Thermodynamic properties of the Gd2O3-Y2O3-HfO2 system studied by high temperature Knudsen effusion mass spectrometry and optimized using the Barker lattice theory

Abstract

The vaporization processes and thermodynamic properties of twenty samples in the Gd2O3-Y2O3-HfO2 system in a wide concentration range were studied by high-temperature Knudsen effusion mass spectrometry. At the temperature 2500 K the main vapor species were GdO, YO, and O. From the measured values of their partial pressures activities of the Gd2O3 and Y2O3 as functions of concentration were determined. The HfO2 activity was calculated by the Gibbs-Duhem integration.
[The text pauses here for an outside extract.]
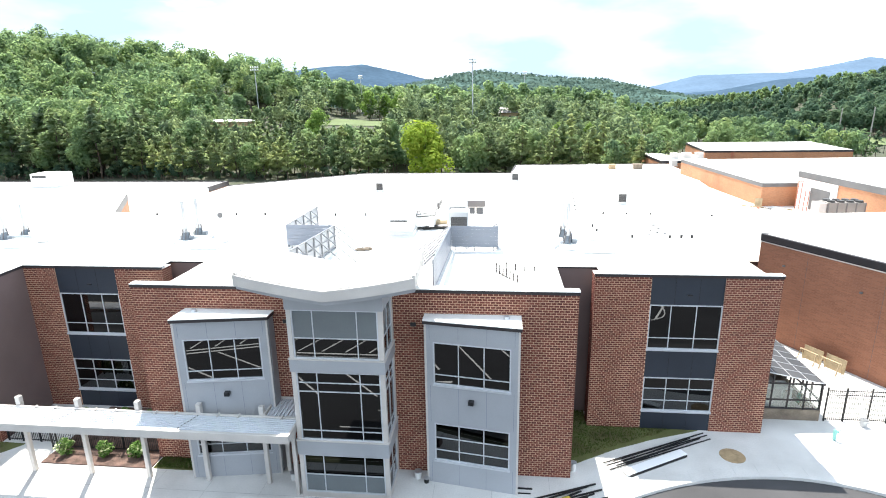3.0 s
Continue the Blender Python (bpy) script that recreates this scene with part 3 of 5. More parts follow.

The resulting excess Gibbs energy function exhibited negative deviations from ideal behavior. For the optimization of the obtained thermodynamic functions of the ternary Gd2O3-Y2O3-HfO2 system the generalized Barker-Guggenheim theory of associated solutions was applied. In an alternative computing procedure the same model was used, but the optimization was based on the available literature data for the corresponding binary Gd2O3-Y2O3, Gd2O3-HfO2, and Y2O3-HfO2 systems. Thus, the Barker lattice model may be used for estimation of the thermodynamic functions of a ternary system on the basis of the data for the corresponding binary sub-systems.